Jolt

Afternoon Jolt: Where's the Polling? Where are the Environmentalists?

By Afternoon Jolt July 19, 2011

Today's double loser: The pro-tunnel campaign.

Part 1: Scrolling through city campaign finance reports for Campaign Fizz today, we noticed that the pro-tunnel campaign, Let's Move Forward, spent $4,200 in May on polling by EMC research---polling data they never released. Generally, when a campaign doesn't release a poll, that means bad news for the campaign. We have a call out to LMF spokesman Alex Fryer to ask why the campaign didn't release its polling data.

Part 2:  As we noted at the time, the "environmental coalition" that the pro-tunnel campaign, Let's Move Forward, announced last week was pretty thin on representatives from Seattle’s major environmental groups, including Futurewise, Transportation Choices Coalition, and King County Conservation Voters.
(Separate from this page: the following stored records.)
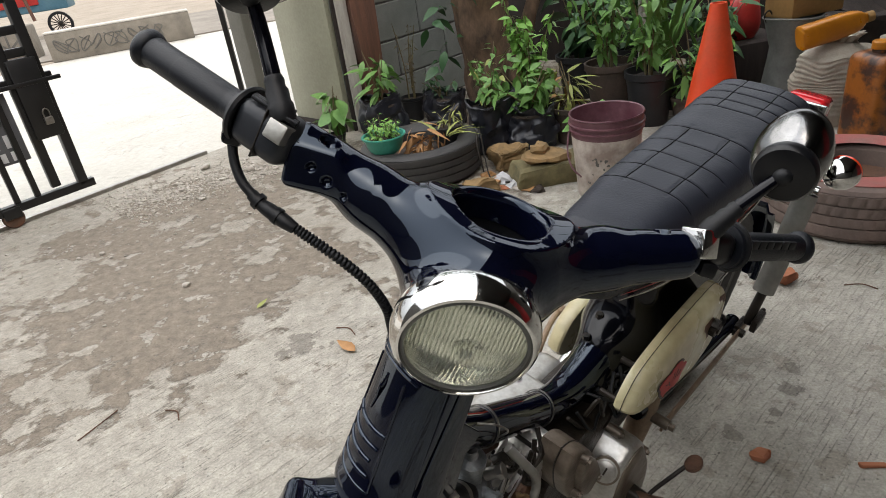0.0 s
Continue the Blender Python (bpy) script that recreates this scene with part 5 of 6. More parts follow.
def foliage(rng, stems, L, W, per, droop=0.3):
    """Leaves set round given stems (lists of points)."""
    out = []
    for st in stems:
        P = [np.array(p) for p in st]
        for k in range(per):
            t = 0.25 + 0.75 * (k + rng.random()) / per
            i = min(int(t * (len(P) - 1)), len(P) - 2)
            p = P[i] + (P[i + 1] - P[i]) * (t * (len(P) - 1) - i)
            s = (0.65 + 0.6 * rng.random())
            m = Matrix.Translation(p) @ pose(0, 0, 0, rng.uniform(-35, 35), rng.uniform(-15, 55) * droop * 2, rng.uniform(0, 360)) @ Matrix.Translation((L * 0.25, 0, 0))
            out.append(moved(leaf_geo(L * s, W * s, rng.uniform(0.1, 0.55)), m))
    return join(*out)


def stalks(rng, n, h, spread, lean=0.0):
    out = []
    for k in range(n):
        a = rng.uniform(0, 2 * math.pi)
        d = spread * rng.uniform(0.3, 1)
        hh = h * rng.uniform(0.6, 1.0)
        out.append([(0.02 * math.cos(a), 0.02 * math.sin(a), 0), (d * 0.35 * math.cos(a), d * 0.35 * math.sin(a), hh * 0.45), (d * math.cos(a) + lean, d * math.sin(a), hh)])
    return out


def bag_geo(r, h, seed, lumps=0.03):
    prof = [(0.0, 0.0), (r * 0.8, 0.0), (r * 0.97, 0.02), (r * 1.02, h * 0.2), (r * 1.03, h * 0.35), (r * 1.02, h * 0.5), (r, h * 0.7), (r * 0.99, h * 0.82), (r * 0.98, h * 0.93), (r * 1.0, h), (r * 0.94, h), (r * 0.92, h * 0.88), (0.0, h * 0.86)]
    return rough_up(rough_up(rough_up(lathe([(max(q[0], 0.0), q[1]) for q in cat_rom([(*p, 0.0) for p in prof], 3)], 84), lumps * 1.3, 9, seed), 0.016, 24, seed + 2), 0.005, 55, seed + 5)


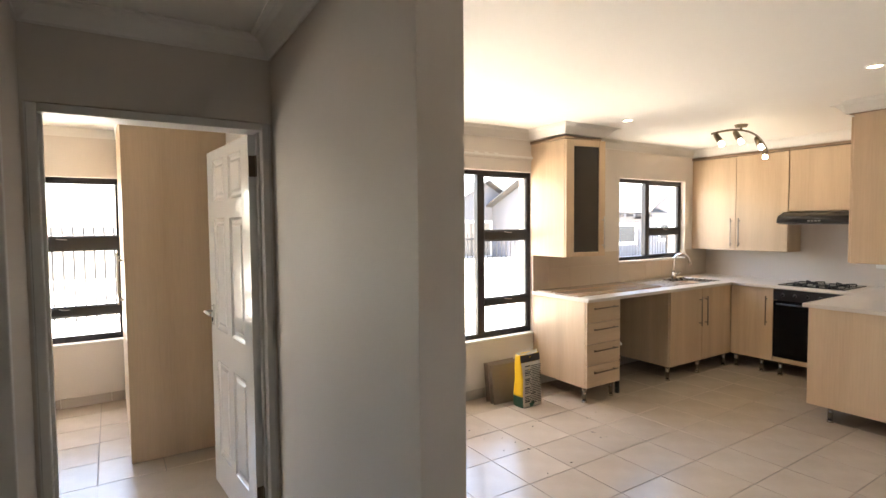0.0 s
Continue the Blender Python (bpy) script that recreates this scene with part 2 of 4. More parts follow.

In their place, Let's Move Forward trotted out Washington Forest Law Center director Peter Goldman; People for Puget Sound founder Kathy Fletcher; Earthjustice board member Russ Daggatt; Cascade Land Conservancy advisory council member Maryanne Tagney-Jones; and Seattle Aquarium director Bob Davidson.

Earlier this month, four members of that group made the case in Crosscut that the tunnel is the environmentally friendly viaduct replacement option, arguing that it would "give back Seattle its waterfront," produce less exhaust, prevent stormwater runoff, and make the waterfront more bike- and pedestrian-friendly.

Today, a group of far more recognizable environmentalists (among them: Sightline director Alan Durning, Earth Day cofounder Denis Hayes, and Climate Solutions policy director KC Golden, and People's Waterfront Coalition leader, obviously, Cary Moon) strike back, arguing that the surface/transit I-5 option will put fewer cars on downtown streets, produce a better waterfront faster and more cheaply, and prepare the city for a "post-carbon future." Interestingly, though, most of their arguments are economic---a tolled tunnel would hurt low-income drivers, surface/transit/I-5 can be built for $1 billion less than the tunnel, surface/transit/I-5 is better for traffic downtown---rather than environmental.